» PROBLEM REQUIREMENTS
Return the material exactly as supplied, apart from the pictures, which are omitted.

» STORED DATA
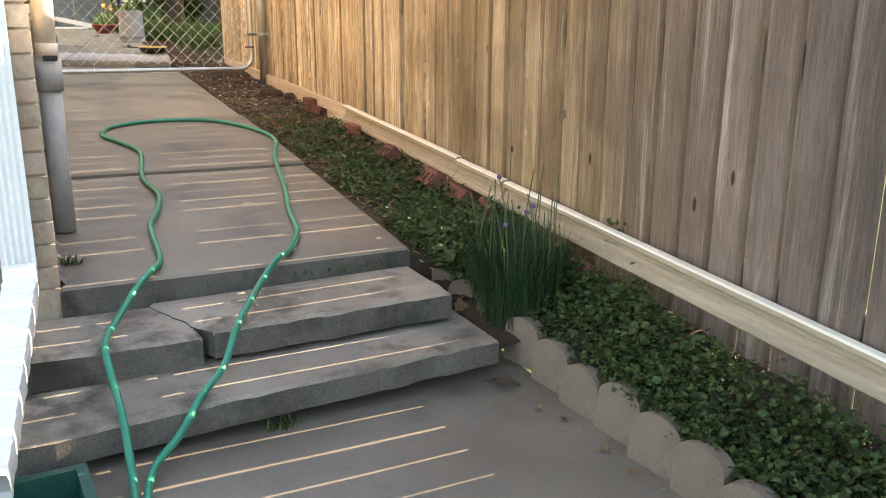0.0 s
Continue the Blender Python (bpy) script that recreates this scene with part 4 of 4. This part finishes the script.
def near_downspout():
    d = thing("downspout", "white ribbed downspout with a crimped elbow at the brick corner", "downspout")
    x0, x1, y0, y1 = -0.155, -0.06, 2.735, 2.815
    bm = bmesh.new()
    n = 40
    prof = []
    for i in range(n):
        t = i / n * 4
        s = int(t)
        f = t - s
        rib = 0.003 * (1 if int(f * 10) % 2 else -1)
        if s == 0:
            p = (x0 + (x1 - x0) * f, y0 + rib)
        elif s == 1:
            p = (x1 - rib, y0 + (y1 - y0) * f)
        elif s == 2:
            p = (x1 - (x1 - x0) * f, y1)
        else:
            p = (x0, y1 - (y1 - y0) * f)
        prof.append(p)
    rings = [[bm.verts.new((px, py, z)) for px, py in prof] for z in (0.43, 3.7)]
    for k in range(n):
        bm.faces.new((rings[0][k], rings[0][(k + 1) % n], rings[1][(k + 1) % n], rings[1][k]))
    part("pipe", bm, WHITE, d)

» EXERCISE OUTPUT
0.0 s
Continue the Blender Python (bpy) script that recreates this scene with part 4 of 4. This part finishes the script.
def near_downspout():
    d = thing("downspout", "white ribbed downspout with a crimped elbow at the brick corner", "downspout")
    x0, x1, y0, y1 = -0.155, -0.06, 2.735, 2.815
    bm = bmesh.new()
    n = 40
    prof = []
    for i in range(n):
        t = i / n * 4
        s = int(t)
        f = t - s
        rib = 0.003 * (1 if int(f * 10) % 2 else -1)
        if s == 0:
            p = (x0 + (x1 - x0) * f, y0 + rib)
        elif s == 1:
            p = (x1 - rib, y0 + (y1 - y0) * f)
        elif s == 2:
            p = (x1 - (x1 - x0) * f, y1)
        else:
            p = (x0, y1 - (y1 - y0) * f)
        prof.append(p)
    rings = [[bm.verts.new((px, py, z)) for px, py in prof] for z in (0.43, 3.7)]
    for k in range(n):
        bm.faces.new((rings[0][k], rings[0][(k + 1) % n], rings[1][(k + 1) % n], rings[1][k]))
    part("pipe", bm, WHITE, d)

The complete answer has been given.